| What you need to do |
Without including any images, repeat the data exactly.

| Dataset content |
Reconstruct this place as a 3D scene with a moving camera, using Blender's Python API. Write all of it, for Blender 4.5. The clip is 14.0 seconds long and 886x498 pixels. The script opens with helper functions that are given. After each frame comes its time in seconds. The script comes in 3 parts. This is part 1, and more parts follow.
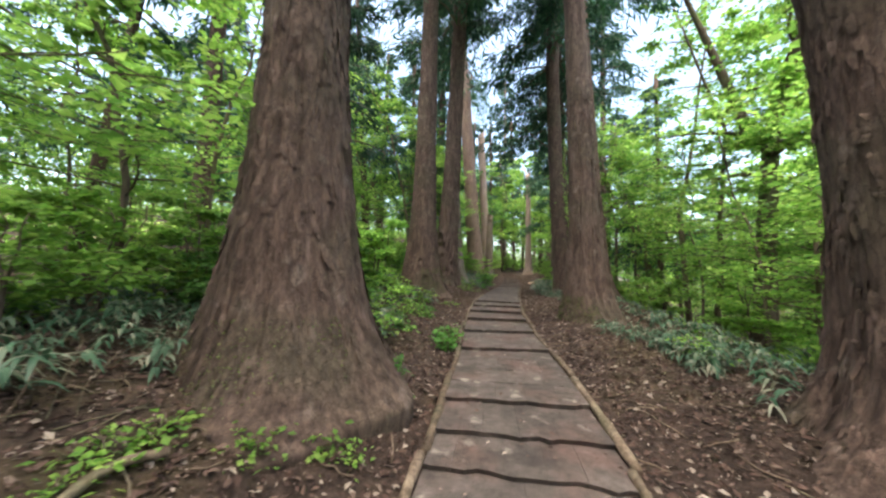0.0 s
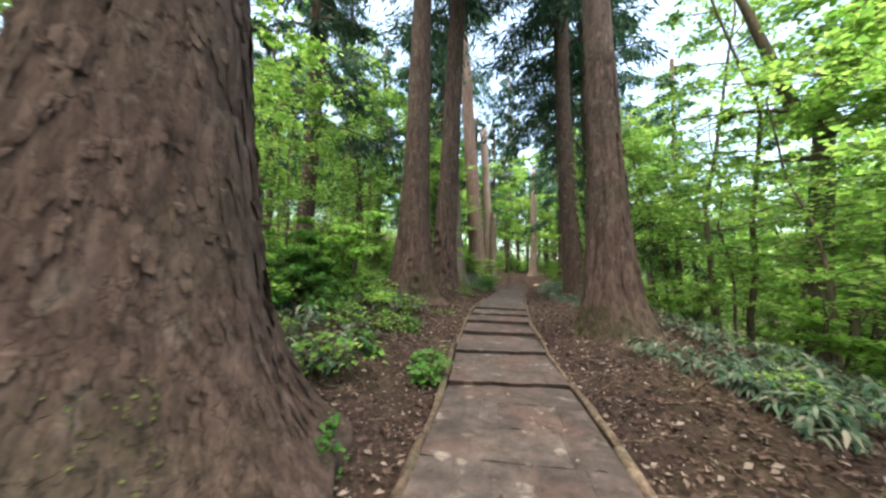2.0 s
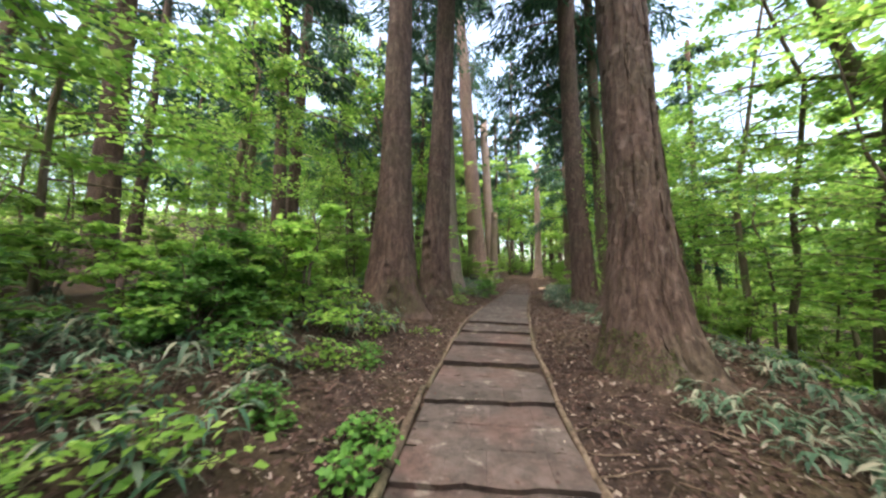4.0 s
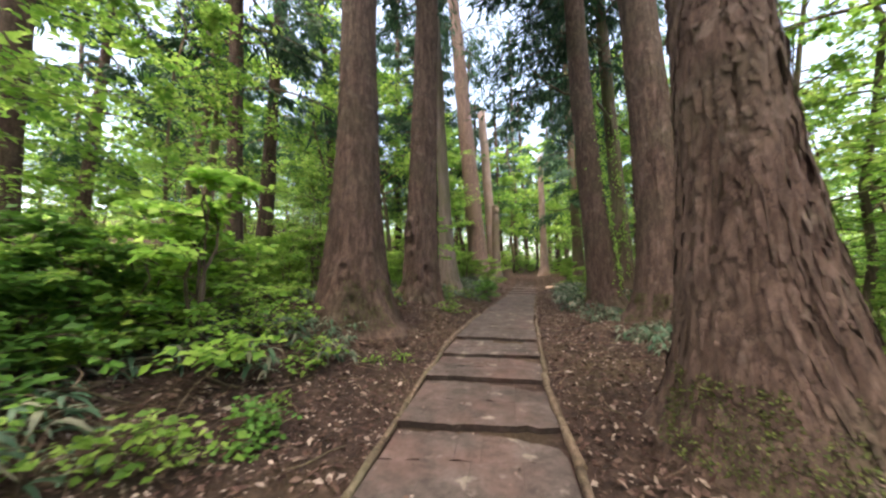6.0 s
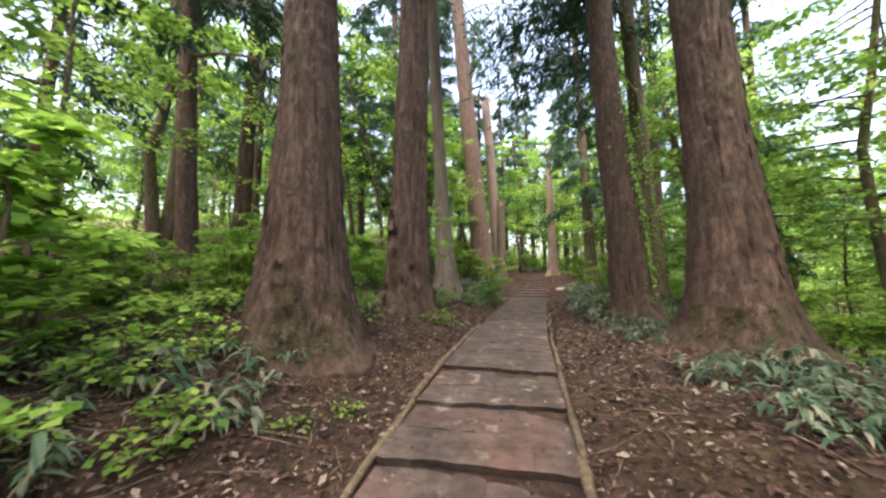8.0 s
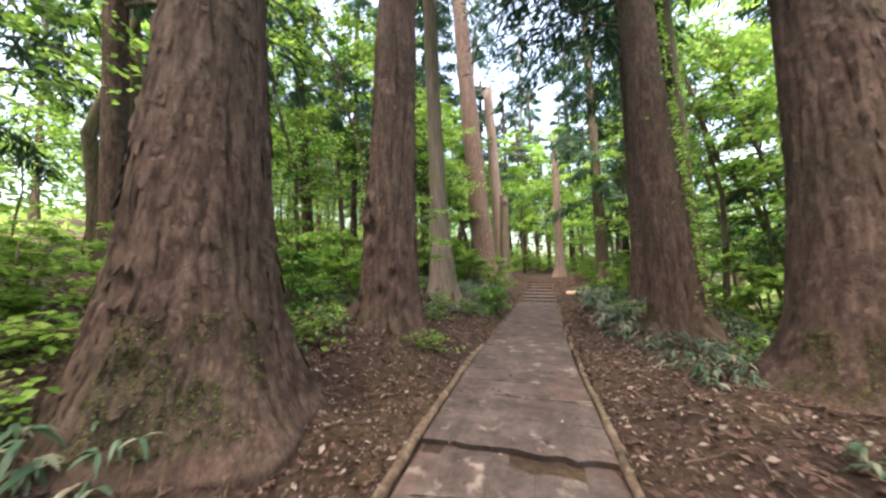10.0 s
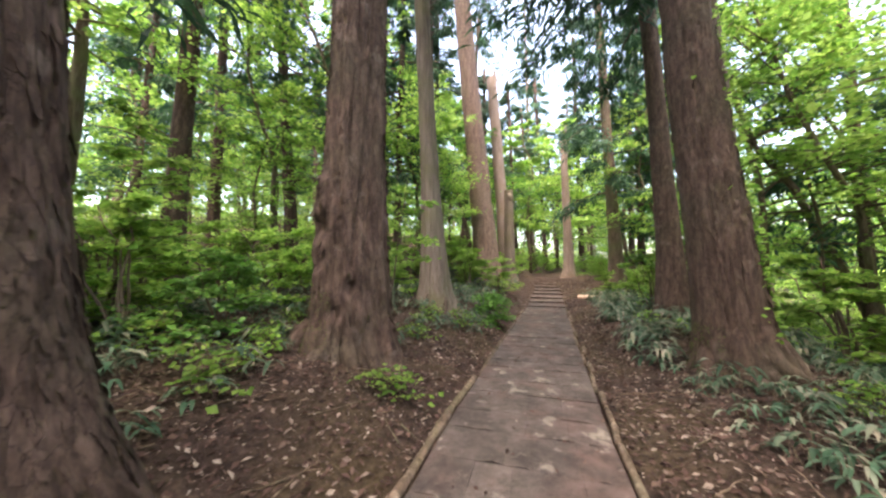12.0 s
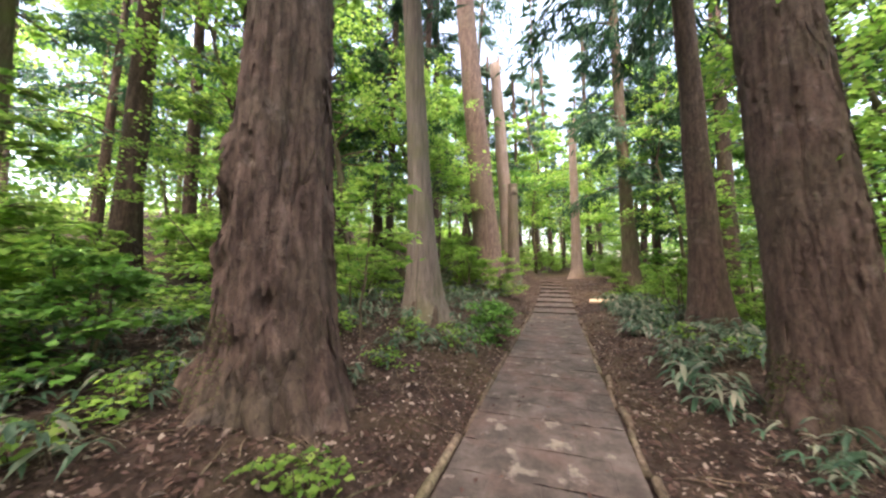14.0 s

| Written solution |
Reconstruct this place as a 3D scene with a moving camera, using Blender's Python API. Write all of it, for Blender 4.5. The clip is 14.0 seconds long and 886x498 pixels. The script opens with helper functions that are given. After each frame comes its time in seconds. The script comes in 3 parts. This is part 1, and more parts follow.
0.0 s
2.0 s
4.0 s
6.0 s
8.0 s
10.0 s
12.0 s
14.0 s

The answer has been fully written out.